- [What needs to be done]: Copy each line that contains the word "with".

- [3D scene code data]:

============

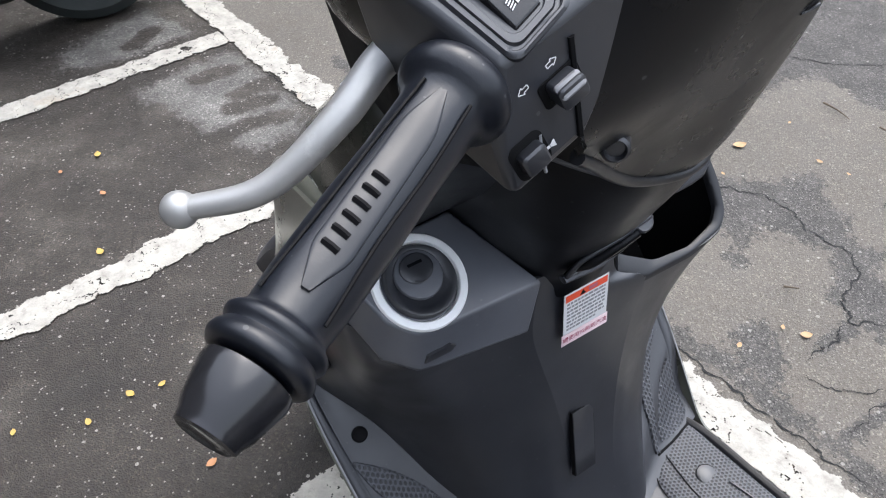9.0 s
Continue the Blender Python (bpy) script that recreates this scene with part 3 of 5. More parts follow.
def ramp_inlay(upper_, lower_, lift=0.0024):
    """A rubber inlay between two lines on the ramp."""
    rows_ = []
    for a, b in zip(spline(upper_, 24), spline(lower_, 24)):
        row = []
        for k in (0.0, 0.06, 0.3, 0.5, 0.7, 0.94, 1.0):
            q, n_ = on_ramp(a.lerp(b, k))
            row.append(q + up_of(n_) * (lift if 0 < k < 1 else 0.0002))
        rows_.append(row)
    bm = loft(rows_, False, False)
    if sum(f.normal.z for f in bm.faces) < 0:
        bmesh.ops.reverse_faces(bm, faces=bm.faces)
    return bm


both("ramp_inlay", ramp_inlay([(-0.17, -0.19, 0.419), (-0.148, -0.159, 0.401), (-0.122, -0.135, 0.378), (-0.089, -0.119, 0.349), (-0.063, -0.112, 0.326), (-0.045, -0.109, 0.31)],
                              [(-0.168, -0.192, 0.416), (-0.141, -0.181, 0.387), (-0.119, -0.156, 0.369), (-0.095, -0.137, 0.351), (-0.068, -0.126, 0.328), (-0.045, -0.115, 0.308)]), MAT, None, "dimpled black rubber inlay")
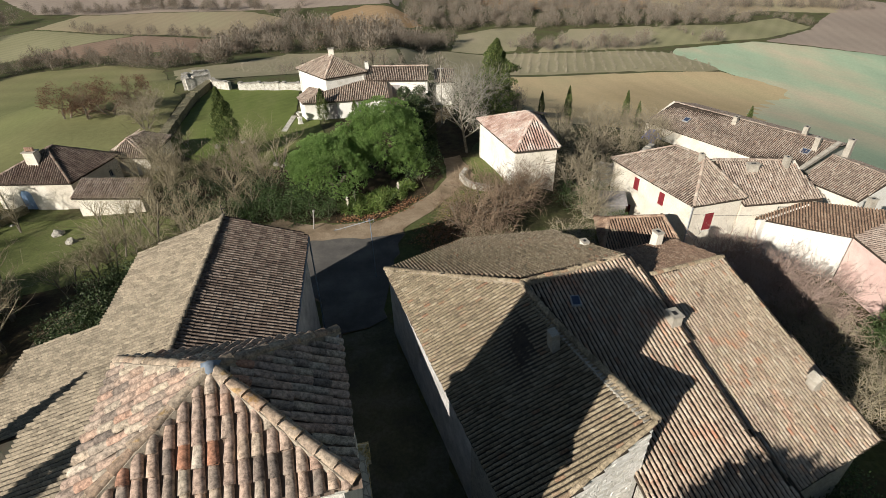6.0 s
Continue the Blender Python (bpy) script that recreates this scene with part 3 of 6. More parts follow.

============

- [Solution]:
Continue the Blender Python (bpy) script that recreates this scene with part 3 of 5. More parts follow.
Continue the Blender Python (bpy) script that recreates this scene with part 3 of 6. More parts follow.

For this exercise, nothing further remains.